You read that correctly: My wife has a fetus in her oven, and there’s a good chance that I’m the father.
This is truly a cause for celebration, as the Zillionaire bloodlines will live on without the use of cryogenics or human cloning. Thankfully, this means that I can finally clean out the makeshift sperm bank I created in our freezer.
On a less-disgusting note, I’ve provided some answers to FAQ’s regarding the latest addition to the Zillionaire clan:
When is the baby due?
May 25th, which officially downgrades the status of the Annual Memorial Day weekend camping trip to “Doubtful” from “Probable.” Or, for those using our color-coded alert system… we’ve gone from yellow to orange.
Do you know the sex yet?
Not yet. Hopefully we’ll know by December. I’m really hoping for a boy. Since we all know that God reads Internet Zillionaire, that statement guarantees we’ll have all-female septuplets.
Any ideas for names yet?
As if you needed a reason to justify a name like this, but try Googling the phrase “Suavest Man in Space.” I think you’ll understand why the name Lando Calrissian Ring is at the forefront thus far.
How is your wife doing?
That’s a good question. As soon as she comes inside from splitting firewood and tarring the roof, I’ll ask her.
Are there any perks to having a pregnant wife?

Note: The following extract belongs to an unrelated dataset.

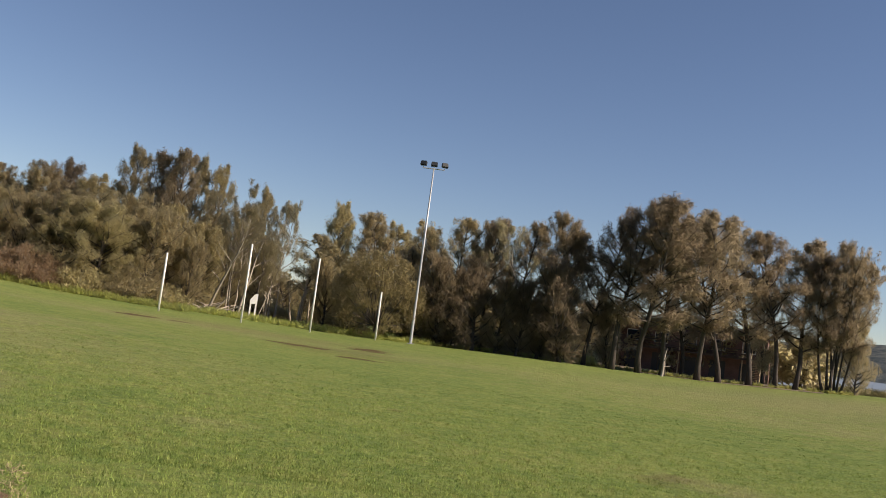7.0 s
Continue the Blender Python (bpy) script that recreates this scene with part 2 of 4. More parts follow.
def brickwork(name, a, b, mortar):
    m = Mat(name, 0.9)
    br = m.node("ShaderNodeTexBrick", Scale=1.0)
    br.inputs["Brick Width"].default_value, br.inputs["Row Height"].default_value, br.inputs["Mortar Size"].default_value = 0.24, 0.086, 0.010
    for k, c in (("Color1", a), ("Color2", b), ("Mortar", mortar)):
        br.inputs[k].default_value = (*c, 1)
    tc = m.node("ShaderNodeTexCoord")
    sep, com = m.t.nodes.new("ShaderNodeSeparateXYZ"), m.t.nodes.new("ShaderNodeCombineXYZ")
    m.link(tc.outputs["Object"], sep.inputs[0])
    m.link(m.math("ADD", sep.outputs[0], sep.outputs[1]), com.inputs[0])
    m.link(sep.outputs[2], com.inputs[1])
    m.link(com.outputs[0], br.inputs["Vector"])
    n = m.noise(1.1, 5, 0.6, tc.outputs["Object"])
    m.set("Base Color", m.mix(1.0, br.outputs["Color"], m.ramp(n, (0.3, 0.8), (0.7, 1.15)), "MULTIPLY"))
    m.bump(br.outputs["Fac"], 0.3, -0.005)
    return m.m


BRICK = brickwork("orange_brick", (0.28, 0.115, 0.055), (0.24, 0.095, 0.047), (0.25, 0.18, 0.13))
BRICK_DARK = brickwork("brown_brick", (0.17, 0.090, 0.068), (0.14, 0.076, 0.058), (0.17, 0.13, 0.105))


def car_paint(name, colour, metal=0.3):
    m = Mat(name, 0.28, metal)
    n = m.noise(2.5, 4, 0.6, m.place(False))
    m.set("Base Color", m.ramp(n, (0.3, tuple(c * 0.9 for c in colour)), (0.7, colour)))
    m.set("Coat Weight", 0.6)
    return m.m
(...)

People can no longer call me impotent. Mercifully, I think this pregnancy officially ends all debate.
How quickly were you able to conceive?
That’s a little personal. Which means, I’m devoting an entire post to this topic. Seriously, look for it in about a month…
Was there any anxiety before starting a family?
On my wife’s part? None. I of course, had to overcome my fear of having sympathy pains.
Do you have a Halloween costume in mind for the fetus?
No. I need to get on that… Maybe a pirate? Arggh matey!
How is the news being received?
Everyone is excited. And let me say, this fetus is already spoiled. He’s already received booties, books, rattles… It wouldn’t surprise me if he gets an XBox 360 before me.
Finally, to all of our friends of childbearing age: Please, everyone, get a procreatin’. Little Lando will need some friends just like the ones we’ve got.